When Grade Tech calculated their ROI after adopting Propeller, they came up with an ROI of 10 times their spend! Here’s some of the detail behind that number:
- They saved 10-20 hours of labor per week with our drone surveying workflow, which came out to a value of tens of thousands of dollars per year.
- They saved $90k on a single job by calculating the balance point of a site within 24 hours of flying. That quick data saved them from hauling material across town, and allowed them to transfer all of their excess earth to a site just across the road.
- They’ve eliminated almost all downtime by flying sites a day or two before their crew arrives. If a site isn’t ready for them, they have the pictures to prove it. Photographic evidence ends up being both an insurance policy and a time-saver. They save $3500 per day of avoided downtime.

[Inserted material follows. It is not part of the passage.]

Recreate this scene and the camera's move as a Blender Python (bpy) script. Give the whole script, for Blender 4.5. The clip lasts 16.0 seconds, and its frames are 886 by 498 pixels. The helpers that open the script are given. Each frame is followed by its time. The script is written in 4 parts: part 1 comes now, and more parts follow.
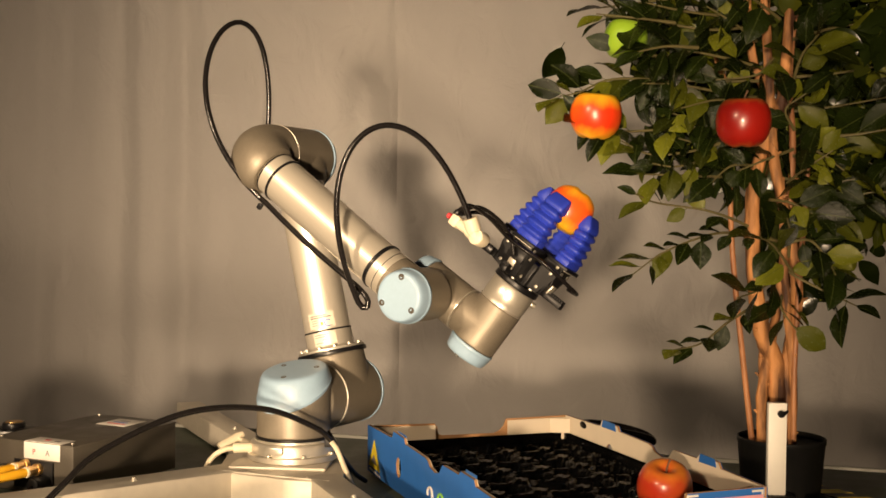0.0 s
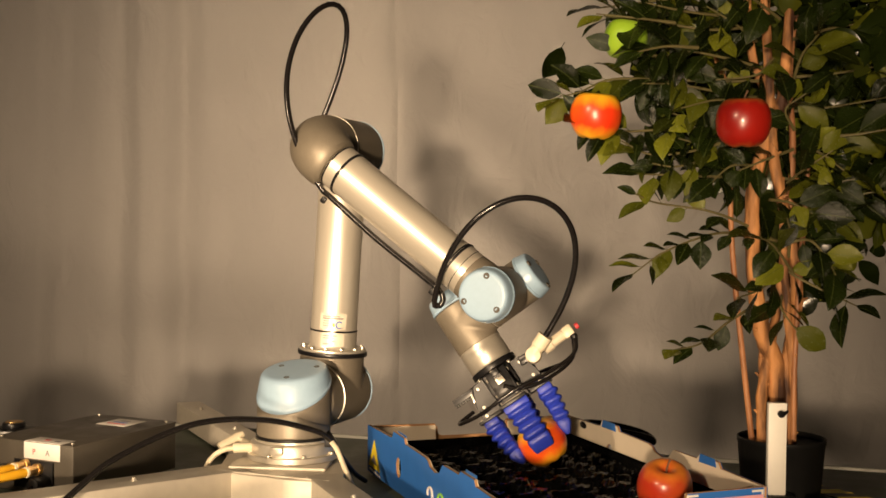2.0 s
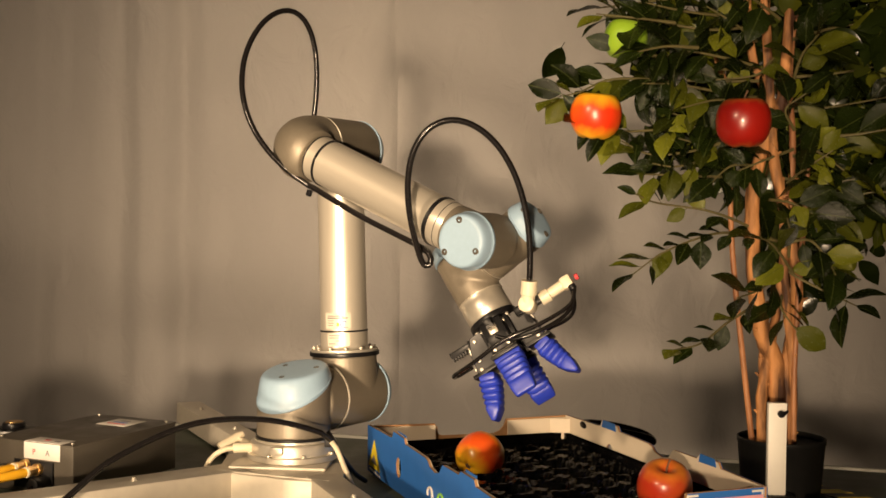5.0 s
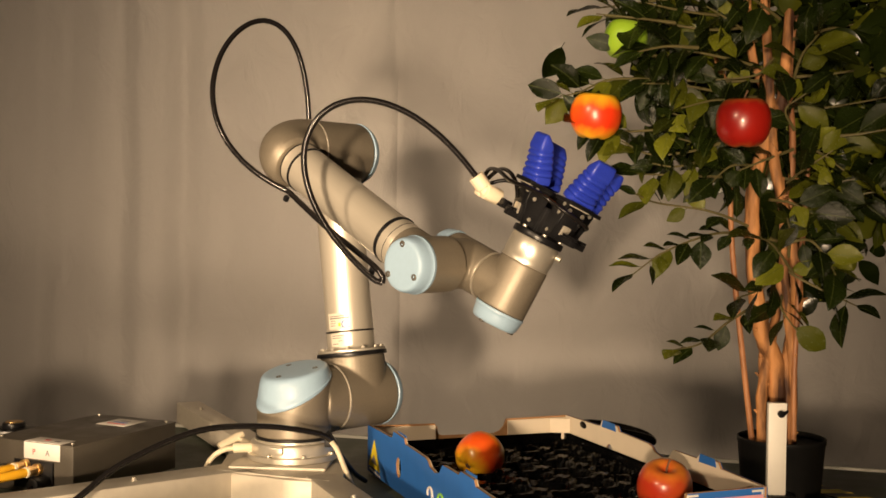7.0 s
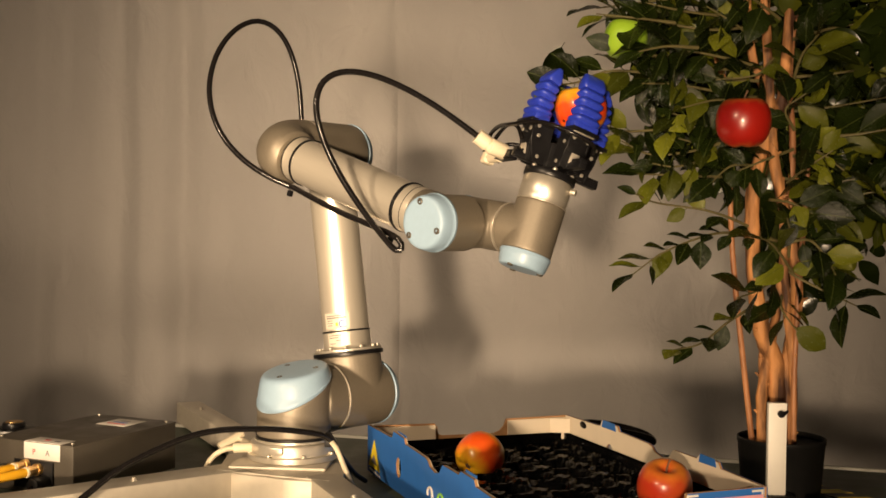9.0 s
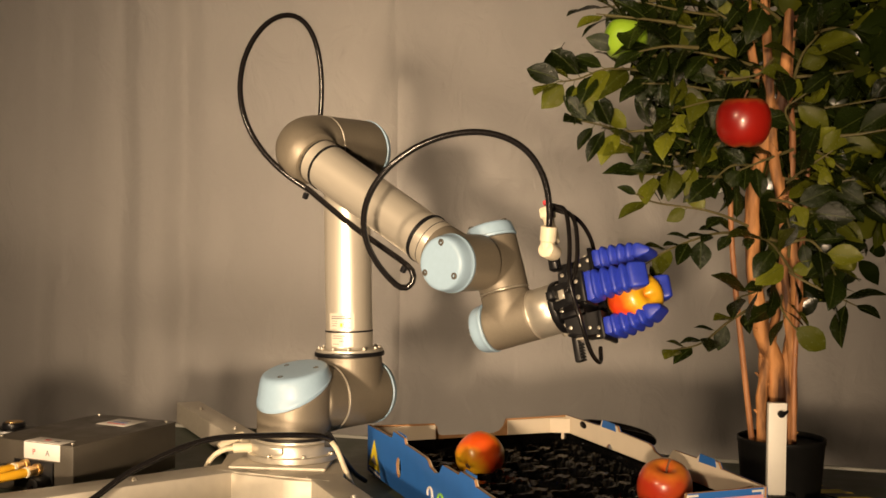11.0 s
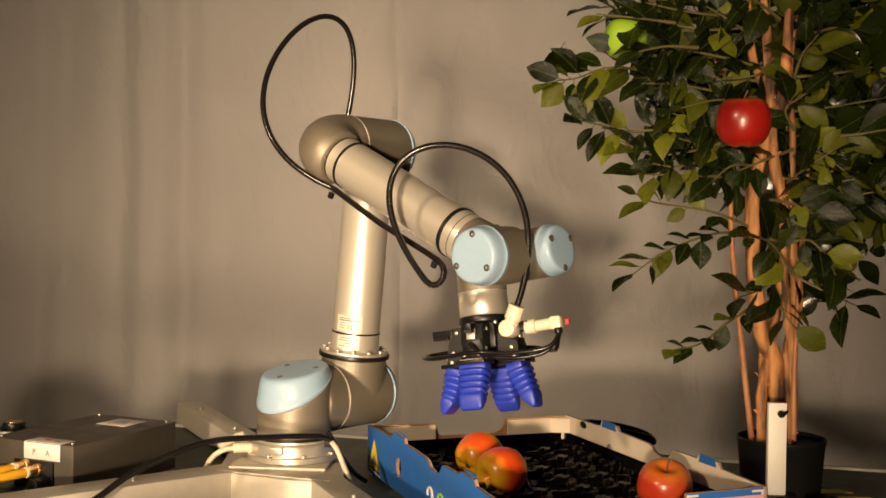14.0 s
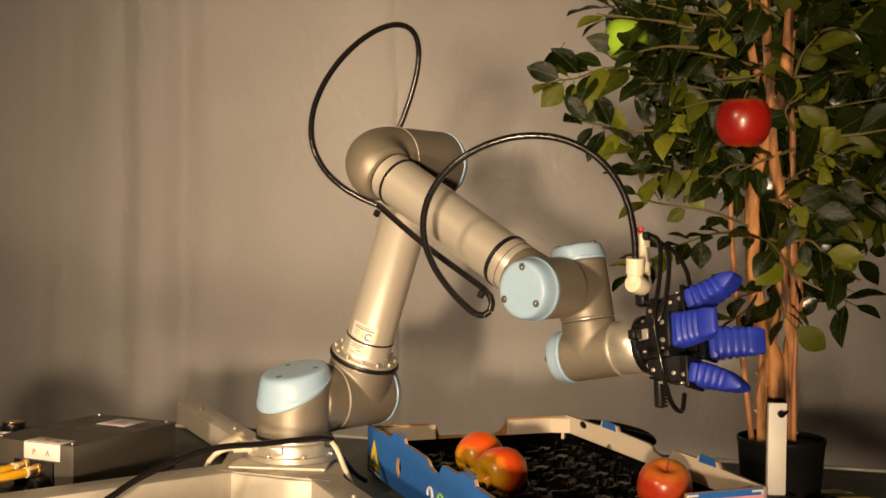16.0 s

- Rory Hall, Grade Tech’s Operations Manager, estimates they earned an additional $1.5 million in revenue in their first year with Propeller alone.
Before Propeller, Boral had almost no data to effectively measure their inventory management efficiency. They had to outsource their surveying to a third party who flew their site every six months. Their margin of error was high, but at the time, they didn’t see an alternative.
When Boral compared their results with Propeller to their previous surveying workflow, they found that they ended up with about $25,000 variance across six sites and millions of tons. That’s “as good as it gets,” says Craig Burr, Boral’s quarry support manager.
Jonathan Wills told us, “While we’re still learning about the true scale of its potential, it’s fair to say that Propeller has already made a huge contribution to our bottom line.”
For Wills Bros, the clearest initial benefit of adopting Propeller PPK was speed. They were able to complete an initial earthwork takeoff for a major project in a small fraction of the time it would have normally taken, without compromising a bit on data quality.
“Savings on labor costs alone have been considerable, given the fact that on so many occasions we can obtain detailed project data within a second, rather than sending a man on site to survey for information. From the outset, the time savings are immense.”